## WHAT YOU WILL DO
Repeat exactly the stretch of lines from the line containing "carried.keyframe_insert(path, frame=frame(t))" through the line containing "scene.view_settings.keyframe_insert(path, frame=frame(t))", both included, and nothing else.

Items from a data source:
——————

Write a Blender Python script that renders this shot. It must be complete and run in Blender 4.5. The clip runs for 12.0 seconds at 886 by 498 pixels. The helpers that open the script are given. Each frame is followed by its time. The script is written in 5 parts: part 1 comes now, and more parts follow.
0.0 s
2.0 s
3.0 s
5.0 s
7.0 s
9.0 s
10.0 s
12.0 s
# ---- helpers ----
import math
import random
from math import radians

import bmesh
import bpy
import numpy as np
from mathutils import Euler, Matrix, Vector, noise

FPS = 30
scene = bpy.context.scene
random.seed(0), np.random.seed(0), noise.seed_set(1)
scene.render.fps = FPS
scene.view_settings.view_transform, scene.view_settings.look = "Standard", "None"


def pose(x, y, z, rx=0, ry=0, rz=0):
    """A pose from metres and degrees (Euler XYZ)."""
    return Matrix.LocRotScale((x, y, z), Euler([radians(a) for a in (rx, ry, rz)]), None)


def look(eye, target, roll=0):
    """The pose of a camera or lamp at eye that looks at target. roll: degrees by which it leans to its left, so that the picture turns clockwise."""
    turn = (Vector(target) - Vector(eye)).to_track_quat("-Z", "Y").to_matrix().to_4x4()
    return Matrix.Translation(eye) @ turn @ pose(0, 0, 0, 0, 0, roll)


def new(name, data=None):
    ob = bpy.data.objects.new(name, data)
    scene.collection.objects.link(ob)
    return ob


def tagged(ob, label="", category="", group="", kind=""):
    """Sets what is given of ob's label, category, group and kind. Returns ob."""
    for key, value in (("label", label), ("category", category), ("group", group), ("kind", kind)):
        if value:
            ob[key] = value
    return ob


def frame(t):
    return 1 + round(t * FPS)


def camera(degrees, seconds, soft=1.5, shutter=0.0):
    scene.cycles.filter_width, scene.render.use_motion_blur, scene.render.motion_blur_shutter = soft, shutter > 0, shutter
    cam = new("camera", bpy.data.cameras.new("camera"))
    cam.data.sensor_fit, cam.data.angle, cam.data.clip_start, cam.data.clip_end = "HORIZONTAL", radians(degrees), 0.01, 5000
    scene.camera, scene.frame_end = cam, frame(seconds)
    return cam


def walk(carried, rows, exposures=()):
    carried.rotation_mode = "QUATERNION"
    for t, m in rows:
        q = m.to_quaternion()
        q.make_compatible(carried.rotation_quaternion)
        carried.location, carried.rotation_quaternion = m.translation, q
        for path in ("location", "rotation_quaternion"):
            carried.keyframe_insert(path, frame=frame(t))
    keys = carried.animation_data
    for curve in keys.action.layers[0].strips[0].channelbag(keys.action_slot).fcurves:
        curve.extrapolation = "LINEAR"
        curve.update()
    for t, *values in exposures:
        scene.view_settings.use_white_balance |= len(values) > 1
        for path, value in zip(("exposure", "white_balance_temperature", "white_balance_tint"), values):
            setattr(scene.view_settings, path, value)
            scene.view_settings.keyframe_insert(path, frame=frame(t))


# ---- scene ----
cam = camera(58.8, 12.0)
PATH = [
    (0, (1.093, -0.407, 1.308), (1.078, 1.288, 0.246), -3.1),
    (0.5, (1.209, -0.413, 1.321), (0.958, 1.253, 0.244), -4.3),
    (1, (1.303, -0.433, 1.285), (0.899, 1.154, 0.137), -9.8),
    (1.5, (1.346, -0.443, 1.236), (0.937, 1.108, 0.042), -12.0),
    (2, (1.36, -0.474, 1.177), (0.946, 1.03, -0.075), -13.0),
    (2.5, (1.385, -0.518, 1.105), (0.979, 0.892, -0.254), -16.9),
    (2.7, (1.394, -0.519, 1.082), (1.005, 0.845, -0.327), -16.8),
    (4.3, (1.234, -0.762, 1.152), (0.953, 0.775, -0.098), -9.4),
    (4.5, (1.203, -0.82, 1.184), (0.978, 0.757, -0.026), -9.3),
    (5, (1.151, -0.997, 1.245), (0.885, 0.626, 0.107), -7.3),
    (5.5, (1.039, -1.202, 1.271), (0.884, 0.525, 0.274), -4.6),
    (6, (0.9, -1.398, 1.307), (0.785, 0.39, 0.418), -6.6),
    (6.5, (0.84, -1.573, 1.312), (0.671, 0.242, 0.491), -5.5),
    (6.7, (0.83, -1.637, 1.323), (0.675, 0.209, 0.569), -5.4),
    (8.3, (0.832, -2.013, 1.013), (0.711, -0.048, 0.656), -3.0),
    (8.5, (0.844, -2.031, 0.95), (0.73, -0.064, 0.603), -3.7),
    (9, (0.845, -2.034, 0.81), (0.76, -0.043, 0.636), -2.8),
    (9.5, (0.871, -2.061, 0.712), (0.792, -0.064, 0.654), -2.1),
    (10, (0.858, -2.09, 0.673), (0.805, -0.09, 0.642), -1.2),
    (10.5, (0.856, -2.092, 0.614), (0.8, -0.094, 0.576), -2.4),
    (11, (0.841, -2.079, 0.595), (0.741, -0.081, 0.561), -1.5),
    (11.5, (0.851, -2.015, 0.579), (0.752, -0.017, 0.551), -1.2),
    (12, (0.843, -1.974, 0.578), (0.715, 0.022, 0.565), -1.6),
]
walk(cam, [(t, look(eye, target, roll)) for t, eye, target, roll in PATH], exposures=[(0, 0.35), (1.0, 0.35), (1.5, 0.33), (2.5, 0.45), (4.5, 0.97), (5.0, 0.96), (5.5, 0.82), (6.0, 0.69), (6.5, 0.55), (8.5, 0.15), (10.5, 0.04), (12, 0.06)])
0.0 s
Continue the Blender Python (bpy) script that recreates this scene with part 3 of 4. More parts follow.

——————

## RESPONSE
            carried.keyframe_insert(path, frame=frame(t))
    keys = carried.animation_data
    for curve in keys.action.layers[0].strips[0].channelbag(keys.action_slot).fcurves:
        curve.extrapolation = "LINEAR"
        curve.update()
    for t, *values in exposures:
        scene.view_settings.use_white_balance |= len(values) > 1
        for path, value in zip(("exposure", "white_balance_temperature", "white_balance_tint"), values):
            setattr(scene.view_settings, path, value)
            scene.view_settings.keyframe_insert(path, frame=frame(t))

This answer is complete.